Среди изобилия крестьянской варварской равнины — гор капустных голов, тыкв, гороха, масла, зелени, яиц, рыбы, мяса и сала, штабелей жирных кровавых свиных и бараньих туш, тучных рыбин и птицы — живет гимназист, целыми днями он бродит по песчаному берегу реки в надежде разыскать в наносах ила маленькую бронзовую фигурку Афродиты, которая спит, заложив руку под пышные волосы. (Товарищ Филиппа нашел фигурку нагой богини в песке на пляже, и это было самым крупным событием в анналах епископской гимназии за последние пятьдесят лет.)
Вся атмосфера вокруг табачной лавки была нездоровой, повышенно сексуальной, и не удивительно, что в нервном подростке, от природы чувственном, когда он столкнулся с трудной и темной проблемой пола, это породило смятение и болезненно-обостренный интерес ко всему плотскому. Взять хотя бы главный вопрос весьма деликатного свойства, но для него жизненно важный, который мучает его несказанно все эти годы, но который он так и не отваживается задать матери: кто же его настоящий отец? А то странное и непонятное, что происходило у матери с разными посетителями в лавке на Фратерской улице, за портьерой и ширмой, в удушливых клубах табачного дыма, в тайну чего он так и не проник и что с каждым днем заволакивалось все более плотной пеленой загадочности? Взгляды всего города, эти бегающие глазки мещан, жадно вперенные в грязно-серую табачную лавку, в его мать, и особенно в него — порождение блуда и греха, вызывали в Филиппе болезненное тяготение ко всему блудному и грешному, и в том, что он на глазах у всех отправился в конец Краишкой улицы, в дом терпимости, проявился лишь недюжинный характер юноши, упрямо решившего открыто запятнать себя грязью.
Возле церкви и епископского дворца ползают тени клириков, фратеров, монахинь, черные призраки то появляются на епископской брусчатке, то исчезают, а его мать Регина стоит за прилавком и торгует сигаретами и рогаликами. Входят каноники, офицеры, чиновники, кучера и разговаривают с матерью тоном, который больно оскорбляет Филиппа, и он так и не может решить, все эти россказни о его матери — дьявольская выдумка или правда?
А дальше — холодные и голодные годы учения к гимназии, бессонные ночи, проведенные в полубреду с пересохшим от жажды горлом, на кишащей клопами койке епископского приюта для сирот.

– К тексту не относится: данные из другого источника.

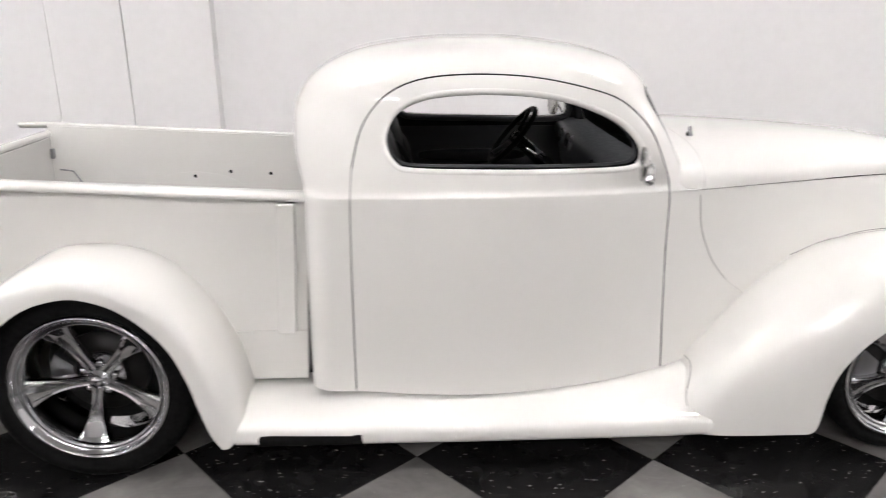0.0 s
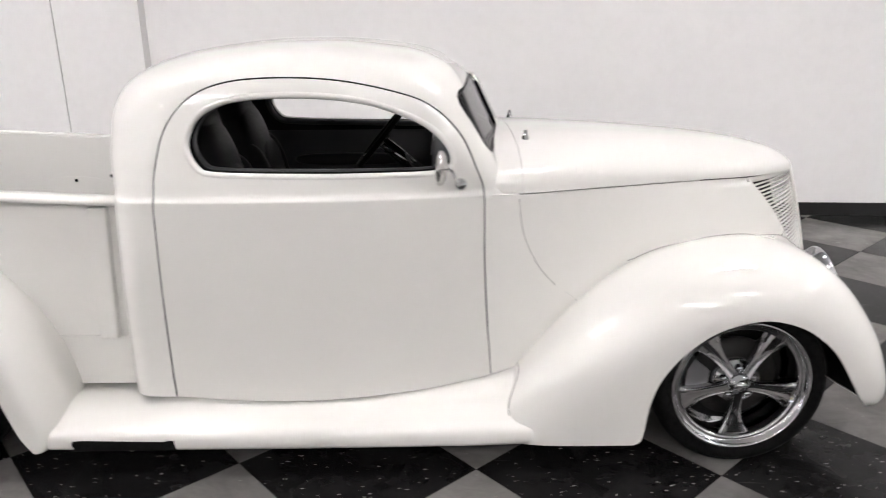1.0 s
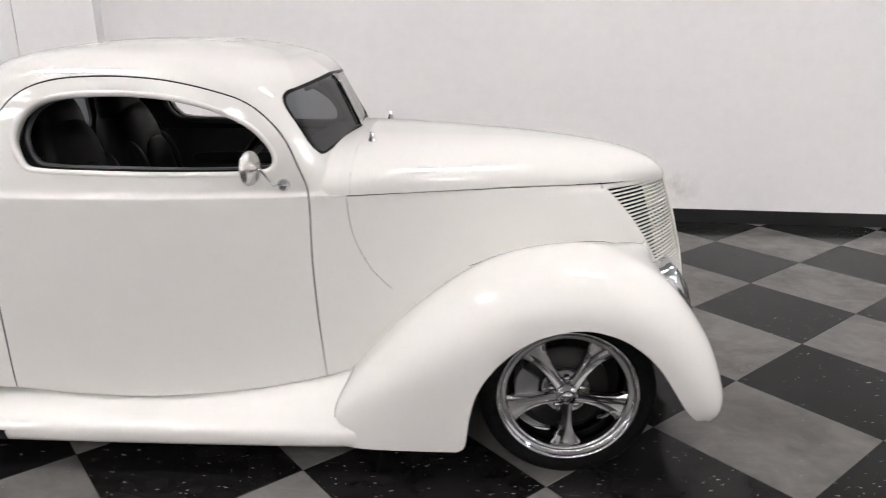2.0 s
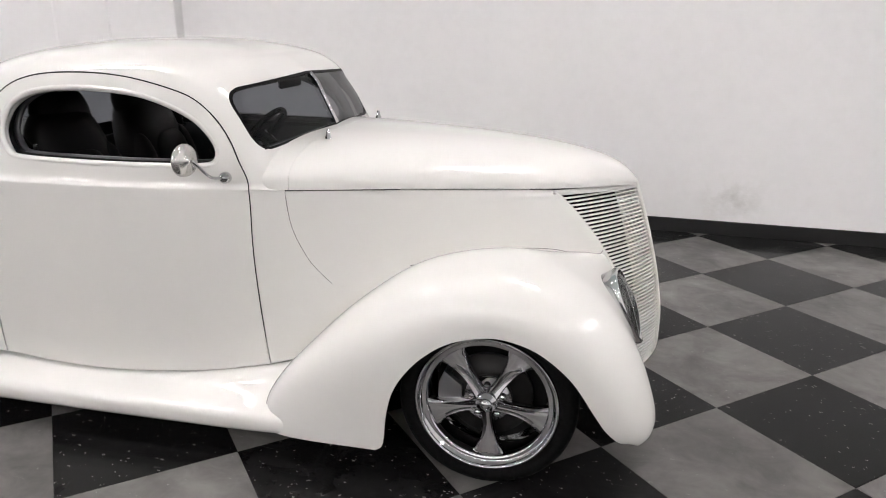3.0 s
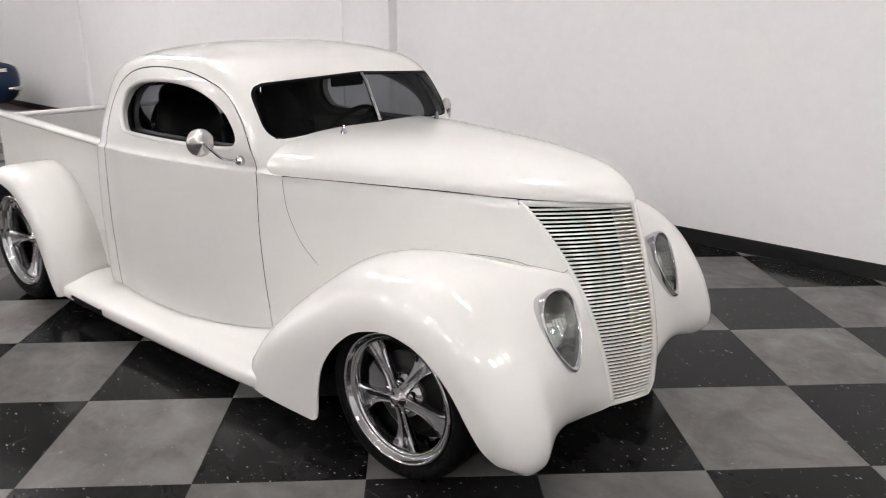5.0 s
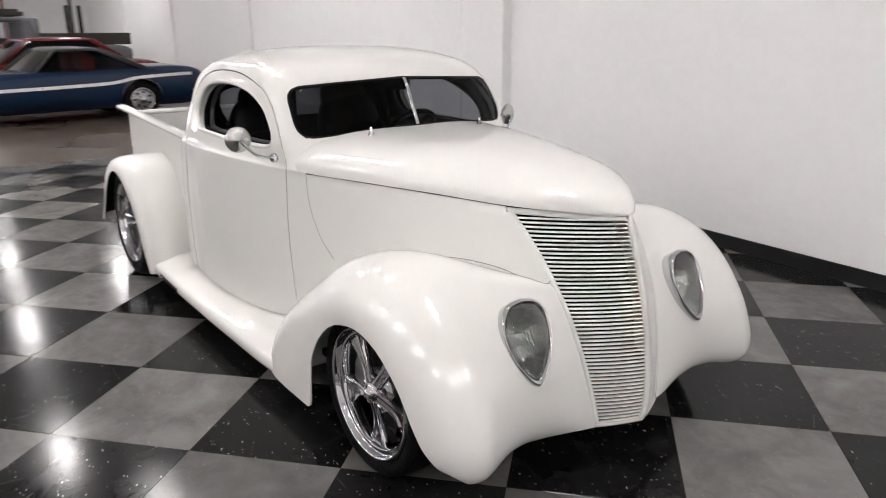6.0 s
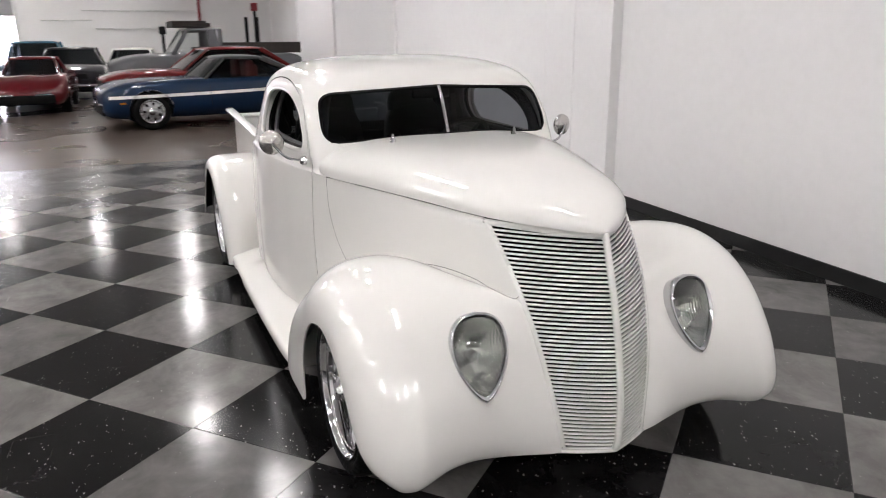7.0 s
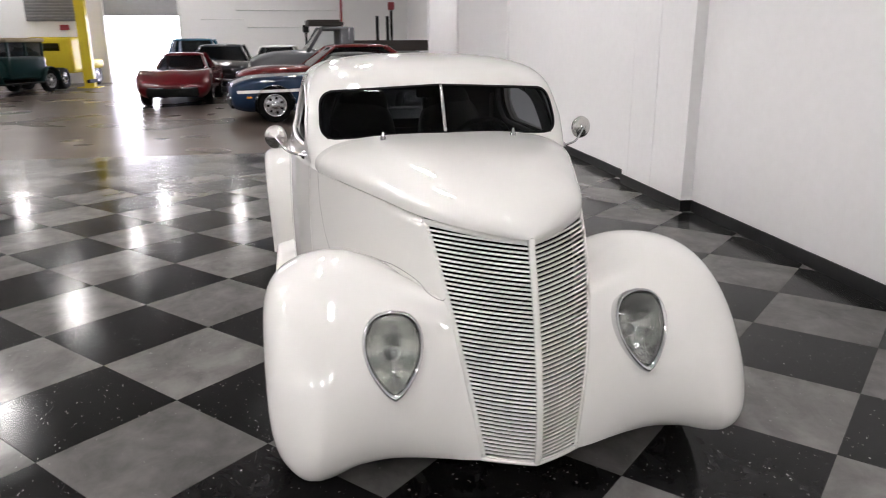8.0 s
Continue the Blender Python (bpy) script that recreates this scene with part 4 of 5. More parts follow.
# wheels
def wheel(x, side, rim_r, tyre_r, width, face_y, turn, dish=0.0):
    """A five-spoke chrome wheel, its middle sunk by dish. Its own axis is z, outwards; then it is laid on its side."""
    hub_z = tyre_r - 0.006
    m = Matrix.Translation((x, side * face_y, hub_z)) @ Euler((radians(90 if side < 0 else -90), 0, 0)).to_matrix().to_4x4()
    deep = m @ Matrix.Translation((0, 0, -dish))
    prof = [(rim_r, -0.004), (rim_r - 0.003, 0.006), (rim_r - 0.010, 0.008), (rim_r - 0.015, 0.002), (rim_r - 0.019, -0.012), (rim_r - 0.027, -0.016), (rim_r - 0.036, -0.014), (rim_r - 0.040, -0.020), (rim_r - 0.042, -0.060), (rim_r - 0.044, -width + 0.03), (rim_r - 0.01, -width + 0.01), (rim_r, -width + 0.004)]
    rim = part("wheel", lathe(prof, 72, m), CHROME, truck, "polished five-spoke chrome wheel with a low black tyre")
    h = tyre_r - rim_r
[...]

Светло-зеленые стены, тяжелые, кованые решетки в окнах, черное лакированное распятие с бледно-розовым ликом Спасителя и целые вереницы деревянных святых в коридорах — уродливых, в светло-голубых тогах и красных мантиях с бумажными цветами в руке. Филипп лежит с открытыми глазами, смотрит на уныло-размеренное мерцание лампады под потолком и мечтает о Резике. Единственное светлое пятно в этом вонючем доме пыток и клопов — Резика. У нее сильные, налитые, точно отечные, багровые, слоновьи ноги (ходила она босая), шуршащая нижняя юбка и красные, потрескавшиеся толстые руки с засученными выше локтя рукавами. О Резике мечтал весь приют, к тому же, по рассказам прошлых выпусков, она не чуралась любовных утех. Кто знает, где тебя ждет счастье? Надо рискнуть: прокрасться в столовую, оттуда спуститься на лифте и таким авантюристическим путем добраться до Резикиной комнаты. Филипп встал и босиком, неслышно, прокрался на первый этаж в столовую, где у наружной двери на золотой консоли деревянный святой Иосиф благословлял питомцев епископского сиротского дома. В нетопленой и пустой столовой с липовыми столами, грязными скатертями, залитыми горохом и кукурузной похлебкой, с уже расставленными для завтрака щербатыми солонками и бесконечными рядами тарелок было темно и тихо. Он опрокинул стул, тот свалился с гулким грохотом — так в тишине церкви падает скамейка.
Тихо. С улицы, откуда-то издалека, донесся плач паровоза, стоявшего где-то на открытых путях. Ряды длинных столов, покрытых белыми скатертями, напоминали гробы. Лифт был заперт. Сквозь щели деревянного ящика пробивался свет: монахини уже встали и готовили в кухне мучную похлебку.